The camp is a long day, starting at 8:00 am and going until 4:00 pm. When I went there the first time, it was a big transition since it was the summer, I was sleeping in a lot, and had gotten used to staying up super-late. The first day in the camp, I was really tired and it put a strain on my cheerfulness. It also made it harder to pay attention. It was definitely easy to fall asleep early that night.
This year was a different challenge. It wasn’t easy for me to make the change from student to advisor because there were times where I had to hold back from arguing. Some of the campers seemed pretty tired, but the majority of them seemed to be doing a better job than I had on my first day back, even those who traveled in from off Island.
Most of the campers settled in by day three, but a few still struggled with some tasks, and there were some kids who were really good at other things. One camper named Chris seemed to be the best at shotgunning. While everyone else was randomly hitting and missing clay pigeons (flying targets), he was a natural who hit almost every single one. Whereas with rimfire the competition went back and forth between about ten kids over the whole week, with a very close final contest on Friday.
The Sportsmen’s Club is almost 100 years old now. It was built in the 1930s by community members led by the famous Japanese strawberry farmer Mr. Mukai. Rod and gun clubs were a popular idea at the time and many others were built all around the country. But, unlike most others that usually focused only on fishing and marksmanship, ours is somewhat unique and compares favorably by doing more.
The Club holds events through the year, some for kids such as a Trout Fishing Derby. Others are for adults, for example, earlier this month, there was a Chili Cook-Off.

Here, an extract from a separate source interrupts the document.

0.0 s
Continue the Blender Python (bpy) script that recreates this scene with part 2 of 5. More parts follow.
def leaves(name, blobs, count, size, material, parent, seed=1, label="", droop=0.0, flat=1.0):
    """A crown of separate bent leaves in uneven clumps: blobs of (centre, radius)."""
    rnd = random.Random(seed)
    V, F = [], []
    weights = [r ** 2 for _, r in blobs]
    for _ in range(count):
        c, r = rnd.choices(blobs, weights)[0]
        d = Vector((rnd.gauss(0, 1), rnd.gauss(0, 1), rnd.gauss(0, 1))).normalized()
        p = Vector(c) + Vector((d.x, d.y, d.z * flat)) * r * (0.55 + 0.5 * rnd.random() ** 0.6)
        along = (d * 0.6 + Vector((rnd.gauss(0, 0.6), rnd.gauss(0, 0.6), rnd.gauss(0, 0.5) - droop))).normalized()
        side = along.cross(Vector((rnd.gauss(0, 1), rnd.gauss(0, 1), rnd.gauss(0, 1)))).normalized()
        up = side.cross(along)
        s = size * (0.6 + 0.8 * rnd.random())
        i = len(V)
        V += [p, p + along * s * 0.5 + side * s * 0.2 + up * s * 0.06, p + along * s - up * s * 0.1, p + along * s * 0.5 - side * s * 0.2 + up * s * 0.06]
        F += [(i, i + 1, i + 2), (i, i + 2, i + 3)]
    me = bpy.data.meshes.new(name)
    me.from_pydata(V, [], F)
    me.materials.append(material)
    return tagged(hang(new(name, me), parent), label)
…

Family movie nights were held this spring and summer, there is a free pool table on the ground floor, the Veterans of Foreign Wars and scouting programs use it, and the Club House is sometimes rented for memorials or private parties by Sportsmen’s Club members.
Best of all, the Summer Kids Camp may expand into a full overnight program in 2024. I hope that happens, but either way will definitely plan to return as an advisor.